### Task brief
Output the material beneath this task exactly, images excluded.

## Start Data section

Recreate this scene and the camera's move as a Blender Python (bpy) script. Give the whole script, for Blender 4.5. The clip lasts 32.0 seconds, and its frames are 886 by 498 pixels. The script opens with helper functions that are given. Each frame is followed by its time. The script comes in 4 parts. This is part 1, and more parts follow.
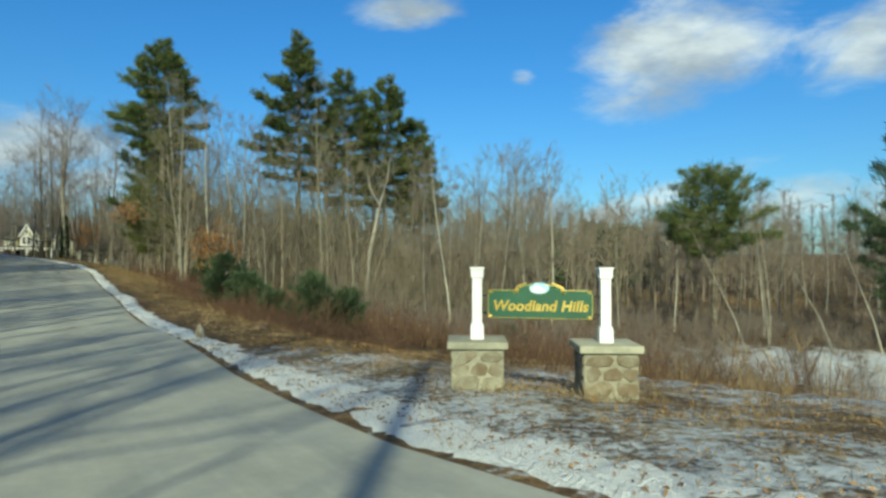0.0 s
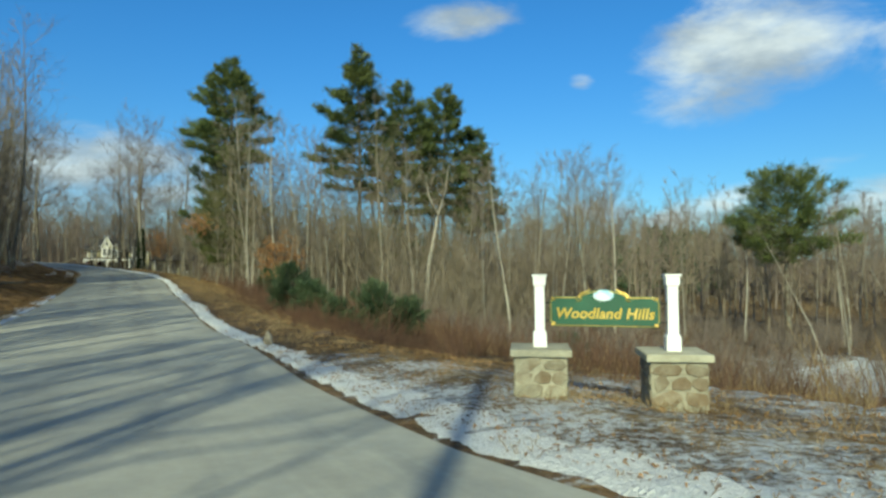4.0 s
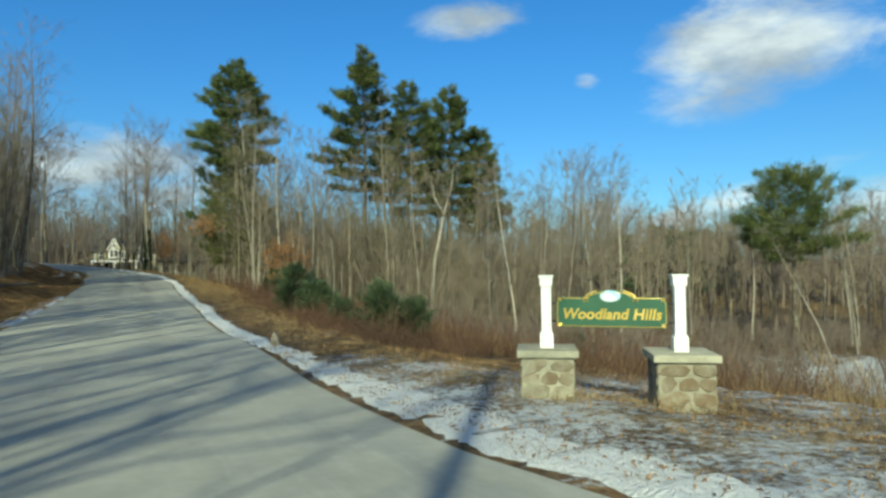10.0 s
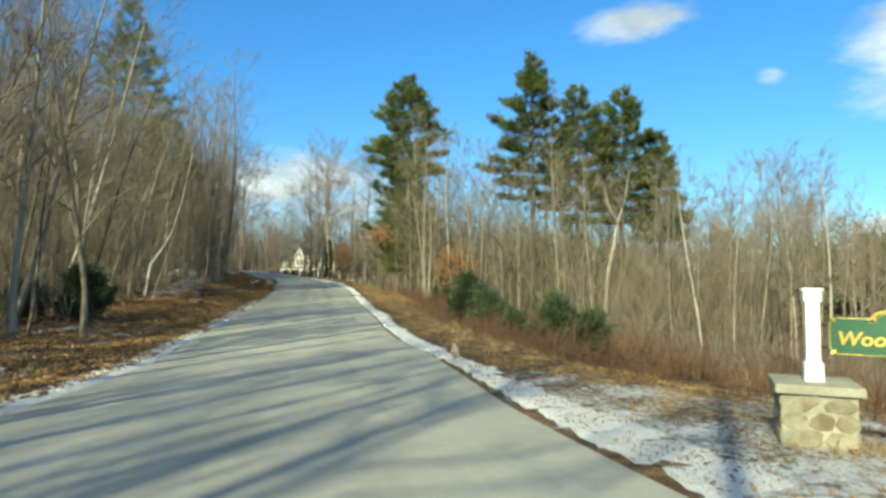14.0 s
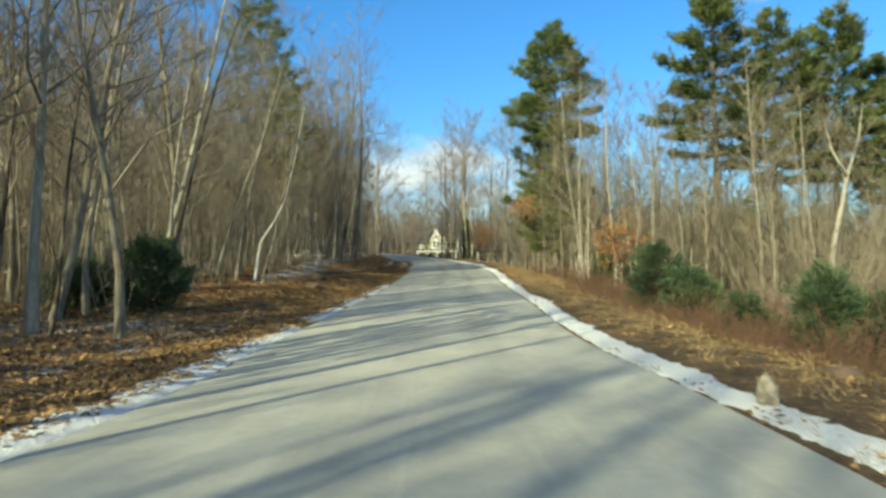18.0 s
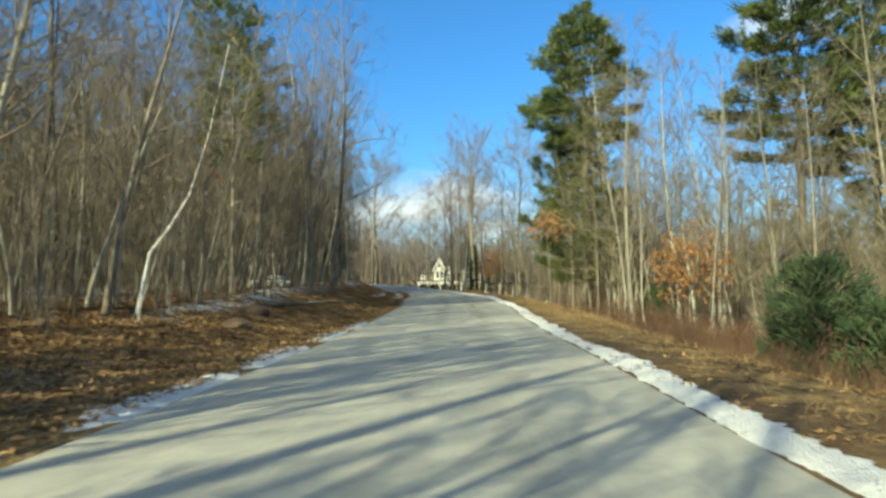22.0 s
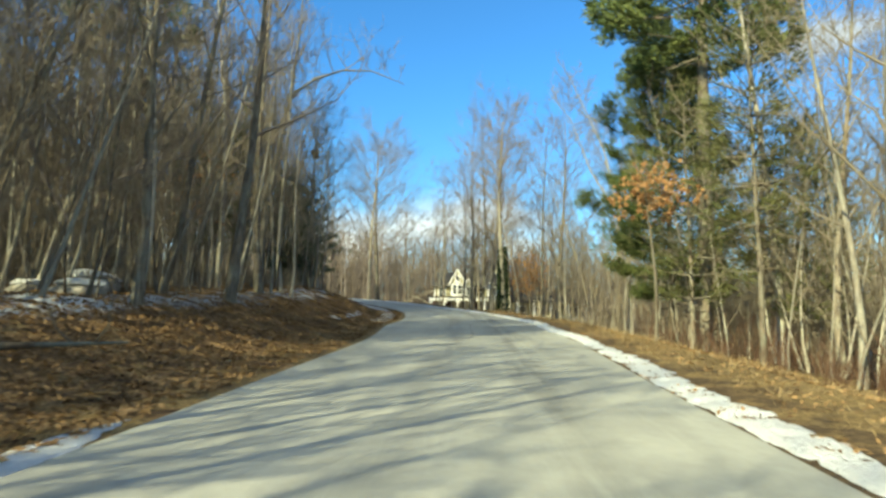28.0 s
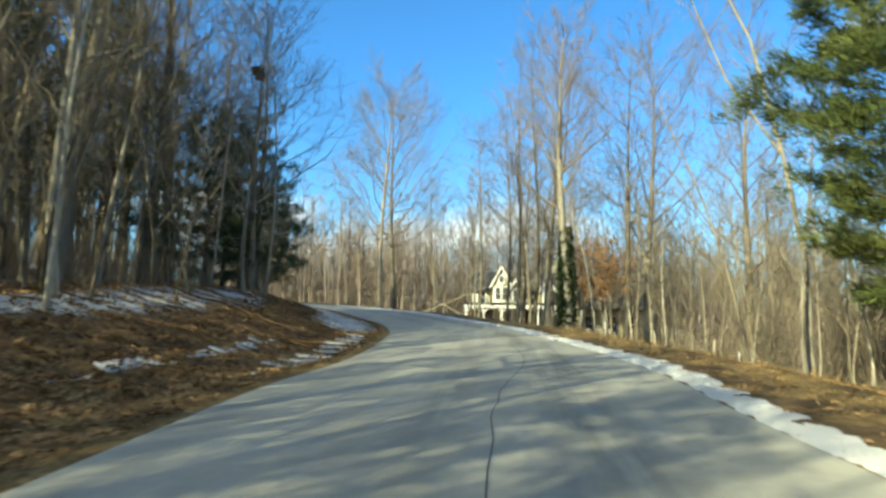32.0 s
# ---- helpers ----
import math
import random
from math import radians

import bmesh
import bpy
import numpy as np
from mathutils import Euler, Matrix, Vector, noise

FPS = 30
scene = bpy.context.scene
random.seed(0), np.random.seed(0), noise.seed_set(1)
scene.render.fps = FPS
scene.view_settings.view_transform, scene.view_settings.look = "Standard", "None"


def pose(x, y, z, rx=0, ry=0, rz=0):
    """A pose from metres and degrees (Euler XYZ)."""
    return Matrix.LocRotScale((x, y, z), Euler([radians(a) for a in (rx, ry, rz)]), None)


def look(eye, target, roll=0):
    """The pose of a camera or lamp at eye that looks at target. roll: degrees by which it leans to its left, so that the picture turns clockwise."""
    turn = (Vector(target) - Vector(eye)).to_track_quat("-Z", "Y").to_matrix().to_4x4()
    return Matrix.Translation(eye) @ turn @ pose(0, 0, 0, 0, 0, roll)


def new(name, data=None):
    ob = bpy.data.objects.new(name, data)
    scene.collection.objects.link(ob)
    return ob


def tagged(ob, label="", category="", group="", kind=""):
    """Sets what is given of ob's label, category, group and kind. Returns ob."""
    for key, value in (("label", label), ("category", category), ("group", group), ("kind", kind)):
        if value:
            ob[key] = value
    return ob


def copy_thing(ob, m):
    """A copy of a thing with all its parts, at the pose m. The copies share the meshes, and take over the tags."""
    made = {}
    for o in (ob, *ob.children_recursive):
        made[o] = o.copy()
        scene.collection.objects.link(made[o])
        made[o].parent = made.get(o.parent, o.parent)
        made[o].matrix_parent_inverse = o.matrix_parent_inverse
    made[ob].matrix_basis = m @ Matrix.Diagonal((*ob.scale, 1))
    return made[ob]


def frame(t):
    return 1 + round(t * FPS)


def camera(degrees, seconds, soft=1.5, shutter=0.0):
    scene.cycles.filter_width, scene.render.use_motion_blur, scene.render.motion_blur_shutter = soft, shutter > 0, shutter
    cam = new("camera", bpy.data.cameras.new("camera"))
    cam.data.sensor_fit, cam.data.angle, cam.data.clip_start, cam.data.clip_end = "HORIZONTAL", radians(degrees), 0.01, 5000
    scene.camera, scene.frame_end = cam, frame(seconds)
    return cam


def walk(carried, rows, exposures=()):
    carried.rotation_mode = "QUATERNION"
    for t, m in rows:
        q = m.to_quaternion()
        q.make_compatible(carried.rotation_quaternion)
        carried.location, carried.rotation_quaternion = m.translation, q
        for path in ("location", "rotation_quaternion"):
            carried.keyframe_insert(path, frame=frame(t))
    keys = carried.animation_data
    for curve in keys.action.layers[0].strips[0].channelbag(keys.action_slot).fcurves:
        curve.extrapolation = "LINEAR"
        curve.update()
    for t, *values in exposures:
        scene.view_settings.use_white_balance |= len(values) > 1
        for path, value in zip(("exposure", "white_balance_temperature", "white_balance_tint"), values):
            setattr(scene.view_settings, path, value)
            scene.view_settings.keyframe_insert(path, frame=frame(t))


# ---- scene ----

## End Data section

### Result of this exercise
Recreate this scene and the camera's move as a Blender Python (bpy) script. Give the whole script, for Blender 4.5. The clip lasts 32.0 seconds, and its frames are 886 by 498 pixels. The script opens with helper functions that are given. Each frame is followed by its time. The script comes in 4 parts. This is part 1, and more parts follow.
0.0 s
4.0 s
10.0 s
14.0 s
18.0 s
22.0 s
28.0 s
32.0 s
# ---- helpers ----
import math
import random
from math import radians

import bmesh
import bpy
import numpy as np
from mathutils import Euler, Matrix, Vector, noise

FPS = 30
scene = bpy.context.scene
random.seed(0), np.random.seed(0), noise.seed_set(1)
scene.render.fps = FPS
scene.view_settings.view_transform, scene.view_settings.look = "Standard", "None"


def pose(x, y, z, rx=0, ry=0, rz=0):
    """A pose from metres and degrees (Euler XYZ)."""
    return Matrix.LocRotScale((x, y, z), Euler([radians(a) for a in (rx, ry, rz)]), None)


def look(eye, target, roll=0):
    """The pose of a camera or lamp at eye that looks at target. roll: degrees by which it leans to its left, so that the picture turns clockwise."""
    turn = (Vector(target) - Vector(eye)).to_track_quat("-Z", "Y").to_matrix().to_4x4()
    return Matrix.Translation(eye) @ turn @ pose(0, 0, 0, 0, 0, roll)


def new(name, data=None):
    ob = bpy.data.objects.new(name, data)
    scene.collection.objects.link(ob)
    return ob


def tagged(ob, label="", category="", group="", kind=""):
    """Sets what is given of ob's label, category, group and kind. Returns ob."""
    for key, value in (("label", label), ("category", category), ("group", group), ("kind", kind)):
        if value:
            ob[key] = value
    return ob


def copy_thing(ob, m):
    """A copy of a thing with all its parts, at the pose m. The copies share the meshes, and take over the tags."""
    made = {}
    for o in (ob, *ob.children_recursive):
        made[o] = o.copy()
        scene.collection.objects.link(made[o])
        made[o].parent = made.get(o.parent, o.parent)
        made[o].matrix_parent_inverse = o.matrix_parent_inverse
    made[ob].matrix_basis = m @ Matrix.Diagonal((*ob.scale, 1))
    return made[ob]


def frame(t):
    return 1 + round(t * FPS)


def camera(degrees, seconds, soft=1.5, shutter=0.0):
    scene.cycles.filter_width, scene.render.use_motion_blur, scene.render.motion_blur_shutter = soft, shutter > 0, shutter
    cam = new("camera", bpy.data.cameras.new("camera"))
    cam.data.sensor_fit, cam.data.angle, cam.data.clip_start, cam.data.clip_end = "HORIZONTAL", radians(degrees), 0.01, 5000
    scene.camera, scene.frame_end = cam, frame(seconds)
    return cam


def walk(carried, rows, exposures=()):
    carried.rotation_mode = "QUATERNION"
    for t, m in rows:
        q = m.to_quaternion()
        q.make_compatible(carried.rotation_quaternion)
        carried.location, carried.rotation_quaternion = m.translation, q
        for path in ("location", "rotation_quaternion"):
            carried.keyframe_insert(path, frame=frame(t))
    keys = carried.animation_data
    for curve in keys.action.layers[0].strips[0].channelbag(keys.action_slot).fcurves:
        curve.extrapolation = "LINEAR"
        curve.update()
    for t, *values in exposures:
        scene.view_settings.use_white_balance |= len(values) > 1
        for path, value in zip(("exposure", "white_balance_temperature", "white_balance_tint"), values):
            setattr(scene.view_settings, path, value)
            scene.view_settings.keyframe_insert(path, frame=frame(t))


# ---- scene ----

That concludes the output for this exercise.